One day without you is one day being closer to you.
Baby book out lo! :D Hahahahaha.
Prepared -> have lunch -> and waited till 3:40pm then leave hse to fetch baby @ Boon Lay.
Saw Garry at Hougang inter! So surprised + happy to see him hahaha. I like seeing familiar faces n hearing familiar voices. So chatted with him for awhile till my train comes.
After waiting for 5 days.......... I finally got to see my boyfriend!! He look so smart in his uniform okie! Like handsome only ah hahahaha
Ok anyway..... we trained back to Serangoon to have MacDonald's for our dinner. After that, we cabbed back home.
Nothing much to blog about today, he's at home washing his uniform n I'm waiting for his call.
I love you. ♥
errrrr so......... another 7 months passed by before I made another new blog post. Hahaha freaky co-incidence.
I read through my old posts just now, haha n what has the emotional bitch become now? Numb freak.
Lots of things happen during this 7 months. One of my good friends passed away. Always thought I'm on the track of recovering, always thought I've gotten hold of happiness this time round but guess not.
It was quite traumatizing for me. He was one of my good friends, one of those I'll meet at least twice a week, meet up for a drink// have dinner together or just simply meet up n do nothing. For this past 7 months, there was not a day that I've gone by without thinking of you.
I hope you're happy in Heaven now, my little angel.
But well thankfully for Shaiful n my school teacher, I'm slowly rising out of depression for the past few months. No doubt that I'm starting to learn how to accept whatever obstacles that has been thrown to me, starting to learn how to be more mature n starting to learn how to control my emotions.
In this society full of two-faced bitches, there is no use showing out your feelings to the world. You'll either get ignored or laughed at. Ignored for being dramatic, laughed at being too weak. But life still goes on, you just have to know how to treat your own friends right. As I grow older, I've learnt that the tighter you hold on to something, the more it'll struggle to slip out of your hands.
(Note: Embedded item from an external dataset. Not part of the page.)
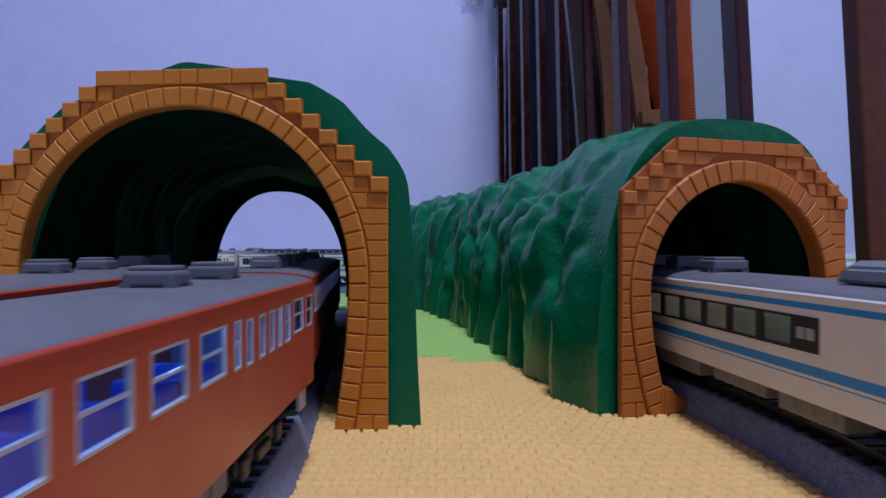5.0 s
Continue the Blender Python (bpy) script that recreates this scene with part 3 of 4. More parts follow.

Learn to let go at the right time, it's not an easy job for everyone, but it's the best advice someone could have given me when I was depressed.
Life goes on.
Ok out of the depression thing. Currently life is great. My family is all well n healthy, everyone is busy with their own things n I can feel that the bond in my family is getting stronger, which makes me happy.
In love, Shaiful n I have been together happily for 7 months now, another 14 days n it'll be our 8 months together. Ain't too long, but so far I've been happy with him. Our relationship has been very smooth-sailing. It's just love, love, n more love. No dramas, no huge quarrels, just a few small couple tiffs now n then..........
He's in army now. So yep, the time spent together is obviously lesser but my love for him didn't get any lesser at all. In fact, I learnt how to treasure the times spent with him.
He's booking out tomorrow, can't wait to see him!